Ci è giunto un quesito circa la necessità di ripartire delle somme derivanti dell'attività di recupero del curatore fallimentare.
È procedura infaffi che le somme riscossa d curatore in sede di azioni revocatorie fallimentari o di vendite fallimentari confluiscano nella massa attiva destinata al soddisfacimento dei creditori della impresa fallita che si siano insinuati nella procedura.
Chiaramente il riparto dei crediti avverà sulla base di classi merito cretidizio, quindi saranno soddisfatti prima i creditori privilegiati ( a seconda del tipo di privilegio) e poi (eventualmente se rimangono somme) i creditori chirografari.
Ma cosa accade se un creditore, ad esempio un impresa sia scomparsa o divenuta irreperibile durante la procedura fallimentare?

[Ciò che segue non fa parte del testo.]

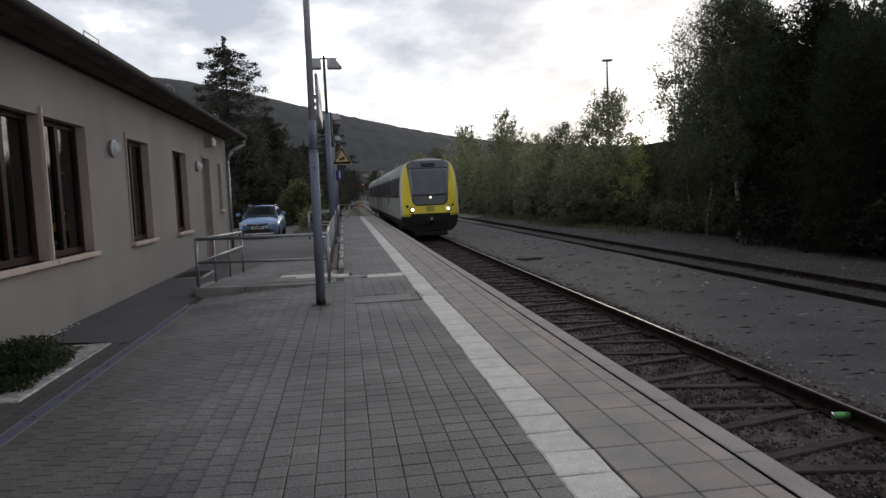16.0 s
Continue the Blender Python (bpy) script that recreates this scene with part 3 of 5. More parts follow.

Accade infatti che l'ammissione al passivo fallimentare sia distante anni dalla data in cui avvenga la liquidazione dei creditori.
A tale domanda risponde l’articolo 117 della legge fallimentare secondo cui
Una volta approvato il conto e liquidato il compenso del curatore, il giudice delegato, sentite le proposte del curatore, ordina il riparto finale.
Il giudice delegato, nel rispetto delle cause di prelazione, può disporre che a singoli creditori che vi consentono siano assegnati, in luogo delle somme agli stessi spettanti, crediti di imposta del fallito non ancora rimborsati.
Per i creditori che non si presentano o sono irreperibili le somme dovute sono nuovamente depositate presso l'ufficio postale o la banca.
Decorsi cinque anni dal deposito, le somme non riscosse dagli aventi diritto e i relativi interessi, se non richieste da altri creditori, rimasti insoddisfatti, sono versate a cura del depositario all'entrata del bilancio dello Stato per essere riassegnate, con decreti del Ministro dell'economia e delle finanze, ad apposita unità previsionale di base dello stato di previsione del Ministero della giustizia.